Exercise details:
Give a verbatim copy of the lines below, minus the pictures.
::: Information shown
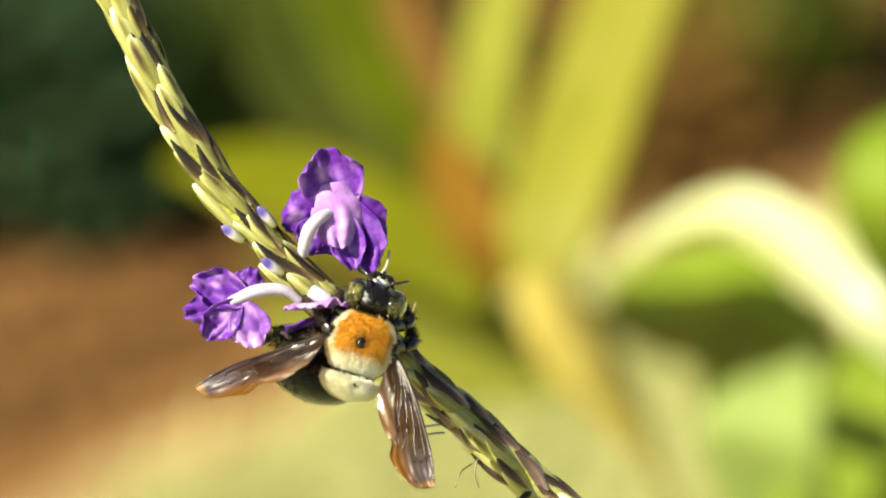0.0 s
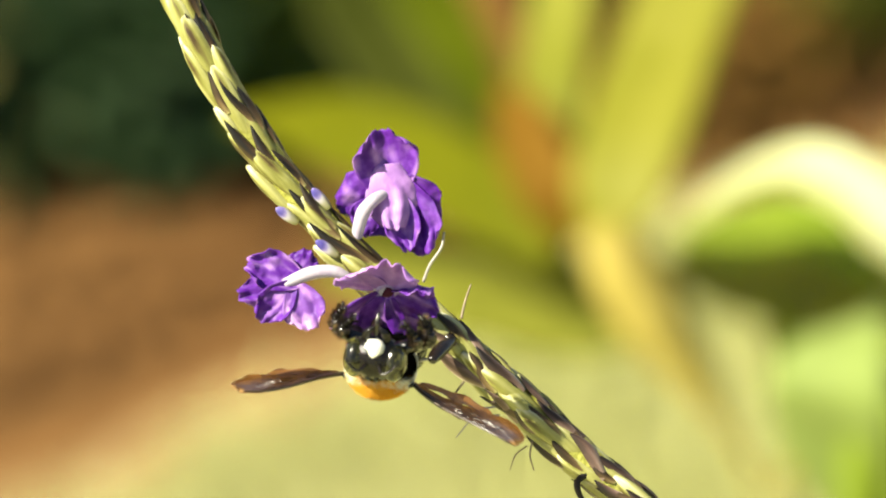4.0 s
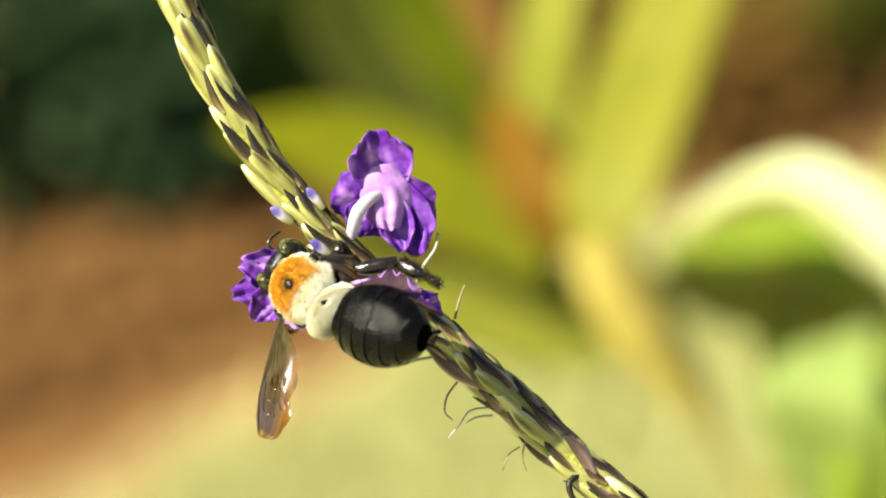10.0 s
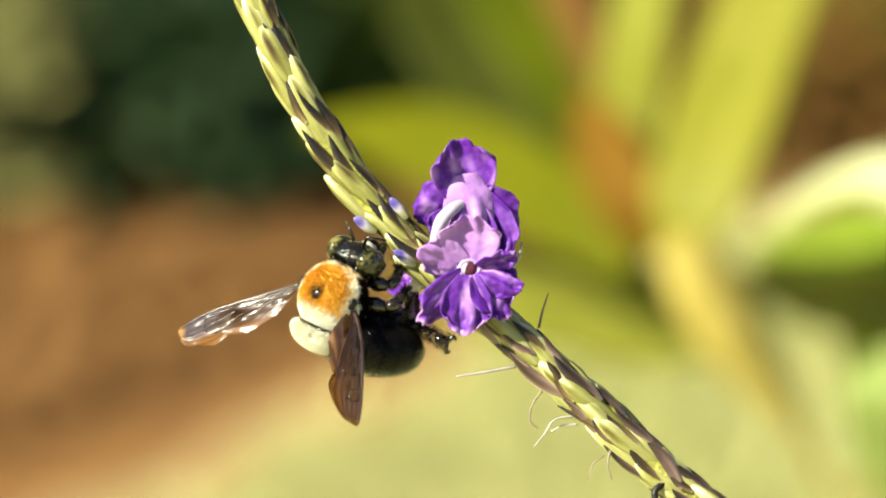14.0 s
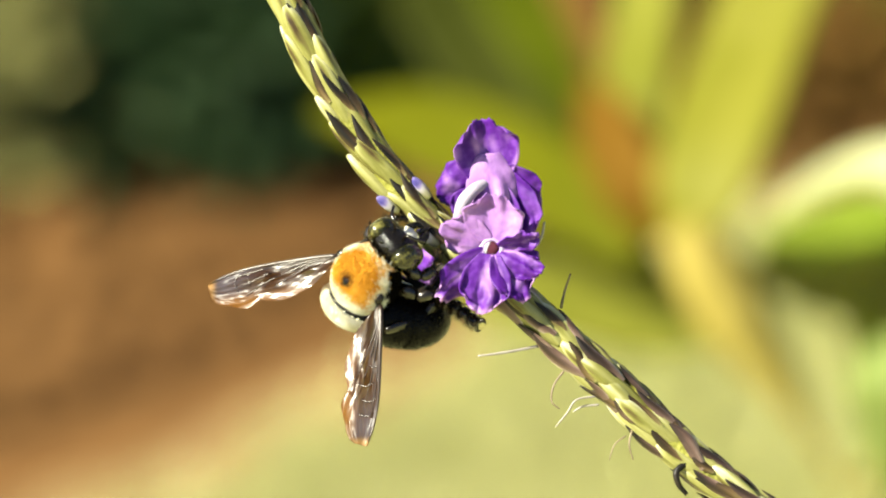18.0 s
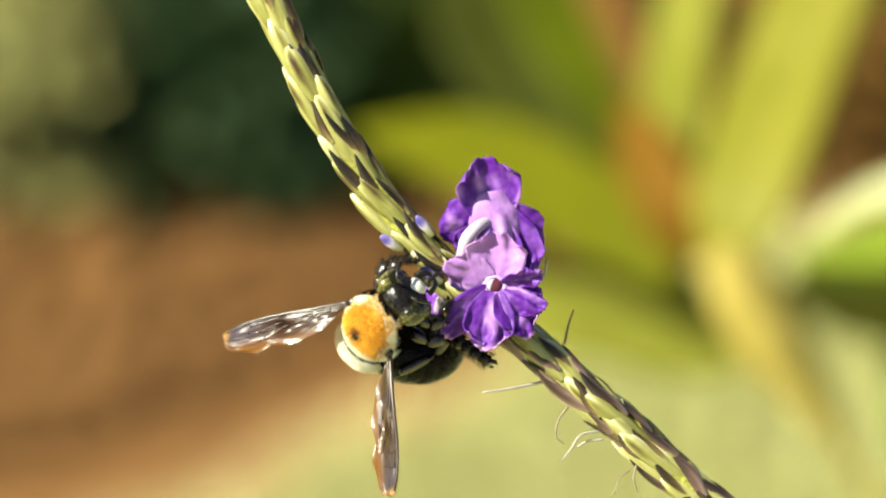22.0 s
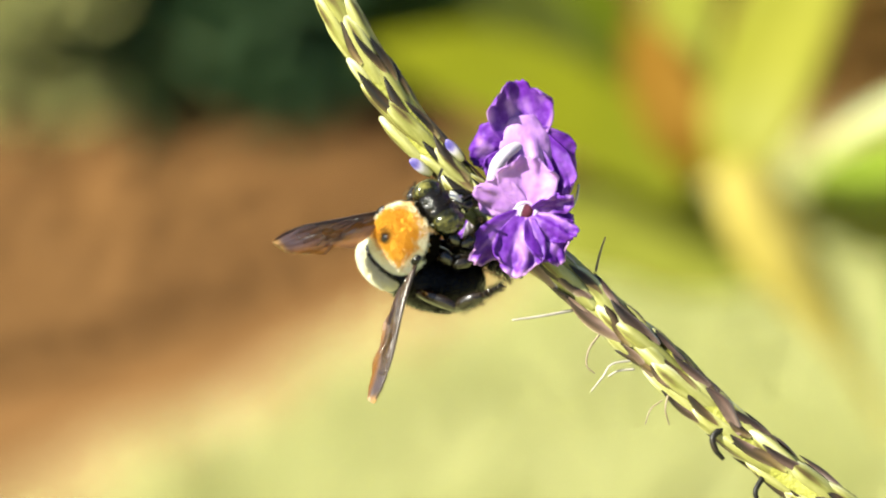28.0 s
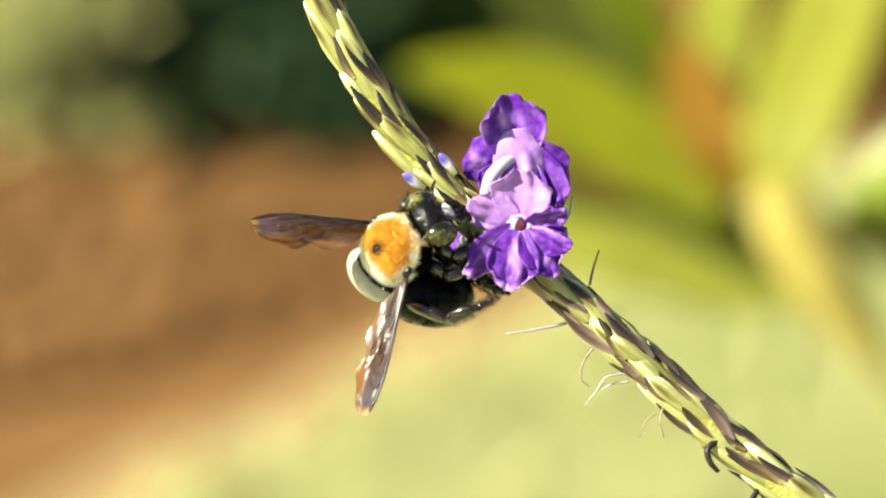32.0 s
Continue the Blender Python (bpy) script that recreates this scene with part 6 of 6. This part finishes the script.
        (21.5, pose(0.00385, -0.00039, 0.00116, 16.5135, -20.9770, -26.2994)),
        (22.0, pose(0.00385, -0.00039, 0.00116, 0.8069, -27.8758, -20.2864)),
        (22.5, pose(0.00385, -0.00039, 0.00116, -4.1166, -17.5795, -33.4198)),
        (23.0, pose(0.00385, -0.00039, 0.00116, -4.5528, -10.3063, -40.1370)),
        (23.5, pose(0.00385, -0.00039, 0.00116, 11.0520, -9.9144, -40.4804)),
        (24.0, pose(0.00385, -0.00039, 0.00116, 27.7584, -9.5283, -40.8089)),
        (24.5, pose(0.00385, -0.00039, 0.00116, 25.0130, -10.8905, -42.3873)),
        (25.0, pose(0.00385, -0.00039, 0.00116, 21.9759, -12.2474, -43.8663)),
        (25.5, pose(0.00385, -0.00039, 0.00116, 23.1688, -12.6722, -44.7758)),
        (26.0, pose(0.00385, -0.00039, 0.00116, 24.5721, -13.0949, -45.6786)),
        (26.5, pose(0.00385, -0.00039, 0.00116, 25.9735, -13.5067, -46.5849)),
        (27.0, pose(0.00385, -0.00039, 0.00116, 27.3403, -13.9176, -47.4784)),
        (27.5, pose(0.00385, -0.00039, 0.00116, 28.7008, -14.3236, -48.3726)),
        (28.0, pose(0.00385, -0.00039, 0.00116, 30.4213, -14.7232, -49.2608)),
        (28.5, pose(0.00385, -0.00039, 0.00116, 29.5644, -15.5000, -49.4778)),
        (29.0, pose(0.00385, -0.00039, 0.00116, 28.3399, -16.2888, -49.7013)),
        (29.5, pose(0.00385, -0.00039, 0.00116, 27.8180, -16.7604, -51.1825)),
        (30.0, pose(0.00385, -0.00039, 0.00116, 27.0805, -17.2287, -52.6543)),
        (30.5, pose(0.00385, -0.00039, 0.00116, 25.7997, -17.6701, -52.2586)),
        (31.0, pose(0.00385, -0.00039, 0.00116, 24.4776, -18.1028, -51.8653)),
        (31.5, pose(0.00385, -0.00039, 0.00116, 18.8859, -16.6571, -48.9120)),
        (32.0, pose(0.00385, -0.00039, 0.00116, 11.7273, -15.2132, -45.9772)),
    ])


motions()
::::::
Response to this exercise:
0.0 s
4.0 s
10.0 s
14.0 s
18.0 s
22.0 s
28.0 s
32.0 s
Continue the Blender Python (bpy) script that recreates this scene with part 6 of 6. This part finishes the script.
        (21.5, pose(0.00385, -0.00039, 0.00116, 16.5135, -20.9770, -26.2994)),
        (22.0, pose(0.00385, -0.00039, 0.00116, 0.8069, -27.8758, -20.2864)),
        (22.5, pose(0.00385, -0.00039, 0.00116, -4.1166, -17.5795, -33.4198)),
        (23.0, pose(0.00385, -0.00039, 0.00116, -4.5528, -10.3063, -40.1370)),
        (23.5, pose(0.00385, -0.00039, 0.00116, 11.0520, -9.9144, -40.4804)),
        (24.0, pose(0.00385, -0.00039, 0.00116, 27.7584, -9.5283, -40.8089)),
        (24.5, pose(0.00385, -0.00039, 0.00116, 25.0130, -10.8905, -42.3873)),
        (25.0, pose(0.00385, -0.00039, 0.00116, 21.9759, -12.2474, -43.8663)),
        (25.5, pose(0.00385, -0.00039, 0.00116, 23.1688, -12.6722, -44.7758)),
        (26.0, pose(0.00385, -0.00039, 0.00116, 24.5721, -13.0949, -45.6786)),
        (26.5, pose(0.00385, -0.00039, 0.00116, 25.9735, -13.5067, -46.5849)),
        (27.0, pose(0.00385, -0.00039, 0.00116, 27.3403, -13.9176, -47.4784)),
        (27.5, pose(0.00385, -0.00039, 0.00116, 28.7008, -14.3236, -48.3726)),
        (28.0, pose(0.00385, -0.00039, 0.00116, 30.4213, -14.7232, -49.2608)),
        (28.5, pose(0.00385, -0.00039, 0.00116, 29.5644, -15.5000, -49.4778)),
        (29.0, pose(0.00385, -0.00039, 0.00116, 28.3399, -16.2888, -49.7013)),
        (29.5, pose(0.00385, -0.00039, 0.00116, 27.8180, -16.7604, -51.1825)),
        (30.0, pose(0.00385, -0.00039, 0.00116, 27.0805, -17.2287, -52.6543)),
        (30.5, pose(0.00385, -0.00039, 0.00116, 25.7997, -17.6701, -52.2586)),
        (31.0, pose(0.00385, -0.00039, 0.00116, 24.4776, -18.1028, -51.8653)),
        (31.5, pose(0.00385, -0.00039, 0.00116, 18.8859, -16.6571, -48.9120)),
        (32.0, pose(0.00385, -0.00039, 0.00116, 11.7273, -15.2132, -45.9772)),
    ])


motions()